The electric power steering system is deliberately ultra-light when the vehicle is stationary to help get in and out of car parks – a great idea – but then tightens up as you get going. It’s well matched to the Punto’s requirements.
Engine and gearbox aside, the Fiat Punto’s interior is generally a pleasant place to be with good fit and finish. The old-school single colour display infotainment system (even on the top of the range) is a bit of a letdown, as is the Microsoft-powered music management system.
Nonetheless, for a $595 fee one can option a colour screen with satnav that plugs into the Punto’s dashboard, helping lift the cabin ambience considerably. This should be standard equipment on the Lounge, particularly given the Peugeot 208, its direct rival, has a large full-colour screen across the range.
The front and rear seats are reasonably supportive and although it will struggle with five adults on board just on weight alone, cabin space and storage options are decent for a car its size.

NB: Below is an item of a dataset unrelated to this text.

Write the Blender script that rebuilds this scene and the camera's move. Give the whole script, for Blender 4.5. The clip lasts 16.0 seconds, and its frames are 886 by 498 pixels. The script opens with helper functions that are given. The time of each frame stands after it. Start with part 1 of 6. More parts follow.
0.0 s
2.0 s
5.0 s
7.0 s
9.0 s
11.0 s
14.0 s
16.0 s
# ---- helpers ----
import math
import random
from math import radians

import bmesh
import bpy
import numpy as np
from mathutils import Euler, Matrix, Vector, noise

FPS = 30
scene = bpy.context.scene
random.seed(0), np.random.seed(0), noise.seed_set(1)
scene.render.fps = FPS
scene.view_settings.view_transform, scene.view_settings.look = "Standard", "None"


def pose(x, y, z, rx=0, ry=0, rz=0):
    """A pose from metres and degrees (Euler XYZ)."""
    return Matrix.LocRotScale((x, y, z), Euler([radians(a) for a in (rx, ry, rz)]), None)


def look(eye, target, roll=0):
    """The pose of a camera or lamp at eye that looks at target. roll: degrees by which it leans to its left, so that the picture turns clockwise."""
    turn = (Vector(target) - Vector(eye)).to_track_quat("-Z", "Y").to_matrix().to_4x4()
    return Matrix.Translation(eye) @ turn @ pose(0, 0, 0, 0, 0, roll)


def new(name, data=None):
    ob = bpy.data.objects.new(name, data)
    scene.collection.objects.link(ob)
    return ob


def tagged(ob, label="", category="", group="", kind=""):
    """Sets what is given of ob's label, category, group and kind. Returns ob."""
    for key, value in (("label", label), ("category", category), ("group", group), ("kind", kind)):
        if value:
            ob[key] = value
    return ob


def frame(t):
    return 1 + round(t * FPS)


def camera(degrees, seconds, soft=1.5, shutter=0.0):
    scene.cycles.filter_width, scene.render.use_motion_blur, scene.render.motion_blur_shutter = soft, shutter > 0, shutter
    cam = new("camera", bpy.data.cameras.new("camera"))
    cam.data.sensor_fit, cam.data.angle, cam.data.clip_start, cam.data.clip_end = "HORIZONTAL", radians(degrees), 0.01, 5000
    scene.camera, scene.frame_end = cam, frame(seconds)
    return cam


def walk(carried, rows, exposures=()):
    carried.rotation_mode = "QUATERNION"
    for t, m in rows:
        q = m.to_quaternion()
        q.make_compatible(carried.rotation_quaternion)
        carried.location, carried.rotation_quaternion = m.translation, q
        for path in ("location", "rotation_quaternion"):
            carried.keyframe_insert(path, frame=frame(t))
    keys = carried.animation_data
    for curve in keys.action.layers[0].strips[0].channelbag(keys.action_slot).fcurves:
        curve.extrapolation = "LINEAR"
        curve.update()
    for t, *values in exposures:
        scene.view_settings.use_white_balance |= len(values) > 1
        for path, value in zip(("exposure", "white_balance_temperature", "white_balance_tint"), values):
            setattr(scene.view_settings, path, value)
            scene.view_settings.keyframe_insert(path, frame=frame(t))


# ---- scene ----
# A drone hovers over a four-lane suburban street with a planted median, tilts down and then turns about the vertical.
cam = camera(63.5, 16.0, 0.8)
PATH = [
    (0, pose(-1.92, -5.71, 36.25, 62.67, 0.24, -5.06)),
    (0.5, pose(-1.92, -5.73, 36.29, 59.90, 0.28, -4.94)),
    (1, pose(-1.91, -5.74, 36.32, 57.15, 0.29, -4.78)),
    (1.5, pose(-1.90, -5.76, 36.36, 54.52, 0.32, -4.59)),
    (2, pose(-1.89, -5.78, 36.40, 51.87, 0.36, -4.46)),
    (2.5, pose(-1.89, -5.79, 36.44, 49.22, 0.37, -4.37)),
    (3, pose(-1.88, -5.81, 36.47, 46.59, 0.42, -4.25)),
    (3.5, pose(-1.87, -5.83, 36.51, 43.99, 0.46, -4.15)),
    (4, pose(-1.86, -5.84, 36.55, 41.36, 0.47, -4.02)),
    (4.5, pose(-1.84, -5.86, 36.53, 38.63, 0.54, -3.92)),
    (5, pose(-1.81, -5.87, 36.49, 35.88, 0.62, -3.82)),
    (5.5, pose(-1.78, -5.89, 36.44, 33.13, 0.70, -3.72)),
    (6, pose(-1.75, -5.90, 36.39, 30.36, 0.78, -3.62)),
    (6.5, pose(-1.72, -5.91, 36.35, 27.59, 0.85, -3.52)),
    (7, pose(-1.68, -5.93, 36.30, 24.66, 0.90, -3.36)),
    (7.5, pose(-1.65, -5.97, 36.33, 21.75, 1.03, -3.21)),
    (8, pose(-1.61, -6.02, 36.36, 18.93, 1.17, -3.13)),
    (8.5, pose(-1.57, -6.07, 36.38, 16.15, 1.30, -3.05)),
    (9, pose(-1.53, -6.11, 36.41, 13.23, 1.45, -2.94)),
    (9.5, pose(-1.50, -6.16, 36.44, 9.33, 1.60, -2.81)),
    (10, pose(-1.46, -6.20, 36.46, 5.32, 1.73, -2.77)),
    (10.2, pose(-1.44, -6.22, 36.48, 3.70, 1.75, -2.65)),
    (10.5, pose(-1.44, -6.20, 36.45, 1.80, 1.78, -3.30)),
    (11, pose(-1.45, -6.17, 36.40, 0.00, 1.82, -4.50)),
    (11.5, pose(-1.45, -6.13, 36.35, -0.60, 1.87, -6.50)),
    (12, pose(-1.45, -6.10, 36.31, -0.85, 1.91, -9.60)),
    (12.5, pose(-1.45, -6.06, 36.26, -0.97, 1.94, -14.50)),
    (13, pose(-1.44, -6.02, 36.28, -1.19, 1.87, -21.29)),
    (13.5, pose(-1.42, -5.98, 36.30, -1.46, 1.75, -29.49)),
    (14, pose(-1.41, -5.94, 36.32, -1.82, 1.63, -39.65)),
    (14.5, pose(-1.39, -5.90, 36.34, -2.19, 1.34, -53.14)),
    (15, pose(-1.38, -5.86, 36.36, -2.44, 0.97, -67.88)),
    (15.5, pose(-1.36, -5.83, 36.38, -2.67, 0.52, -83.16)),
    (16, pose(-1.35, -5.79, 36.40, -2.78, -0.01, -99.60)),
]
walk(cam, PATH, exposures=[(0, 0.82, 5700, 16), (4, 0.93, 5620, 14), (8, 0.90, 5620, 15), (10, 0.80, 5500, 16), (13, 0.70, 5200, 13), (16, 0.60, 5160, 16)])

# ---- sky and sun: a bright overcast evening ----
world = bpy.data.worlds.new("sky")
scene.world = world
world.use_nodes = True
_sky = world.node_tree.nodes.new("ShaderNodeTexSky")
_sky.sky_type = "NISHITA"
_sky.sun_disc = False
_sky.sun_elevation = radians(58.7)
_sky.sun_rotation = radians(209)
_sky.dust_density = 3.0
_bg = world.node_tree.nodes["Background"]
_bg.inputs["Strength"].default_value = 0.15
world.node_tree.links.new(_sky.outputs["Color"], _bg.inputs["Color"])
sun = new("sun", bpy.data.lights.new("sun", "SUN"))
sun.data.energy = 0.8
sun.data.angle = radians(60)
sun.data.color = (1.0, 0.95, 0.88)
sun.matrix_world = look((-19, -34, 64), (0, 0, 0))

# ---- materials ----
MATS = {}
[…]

Being a European car, ISOFIX child-seat points are also standard and we managed to fit one in less than a minute.
We could only fit a full size pram into the boot by removing the boot cover but its 275L capacity is large enough for a family’s weekly shopping or a few suitcases, but given its shape you may struggle with larger items.
During our time behind the wheel we were intensely annoyed by one ‘feature’ that we felt ruined the otherwise pleasant cabin experience of the Punto: the constant beeping.
If you come to a full stop (but still have the vehicle in gear) and your passenger unbuckles their seatbelt to get out, it will instantly and repetitively make an awfully loud and entirely unnecessary sound. This seems to be a common theme with the Punto. Nearly every time we got inside it would start the journey with lots of loud beeps – as if to condition us in some cruel Pavlovian experiment.
Although all the audible warnings are obviously safety features, it’s just that little bit over the top. On that front, all models get at least six airbags (Easy and Lounge get an additional knee airbag) and vehicle dynamic control.
Previously when the Fiat Punto was available in Australia, it was priced well into a different category with availability for different engines and variants. Fiat Australia, which is now factory backed, is taking a different approach, hoping to make the Italian brand more accessible through price.
Although cheaper, the Fiat Punto faces tough competition from the recently launched Peugeot 208. The French present a newer and more modern take on a European city car and lets not mention the soon to arrive Renault Clio.
The Fiat Punto is a great buy in the base Pop trim coupled to a manual gearbox. For $16,000 driveaway one can easily option the 15-inch alloys ($500) and the TomTom navigation unit ($595) and be pleasantly surprised by the package for just a tad over $17,000. Add another $1500 for the semi-automatic transmission.
Overall, the Fiat Punto presents a logical alternative in the light city car segment. It doesn’t have the same credibility as its smaller (and cheaper) Fiat 500 brother, but it’s a worthwhile contender if you want something different... and Italian.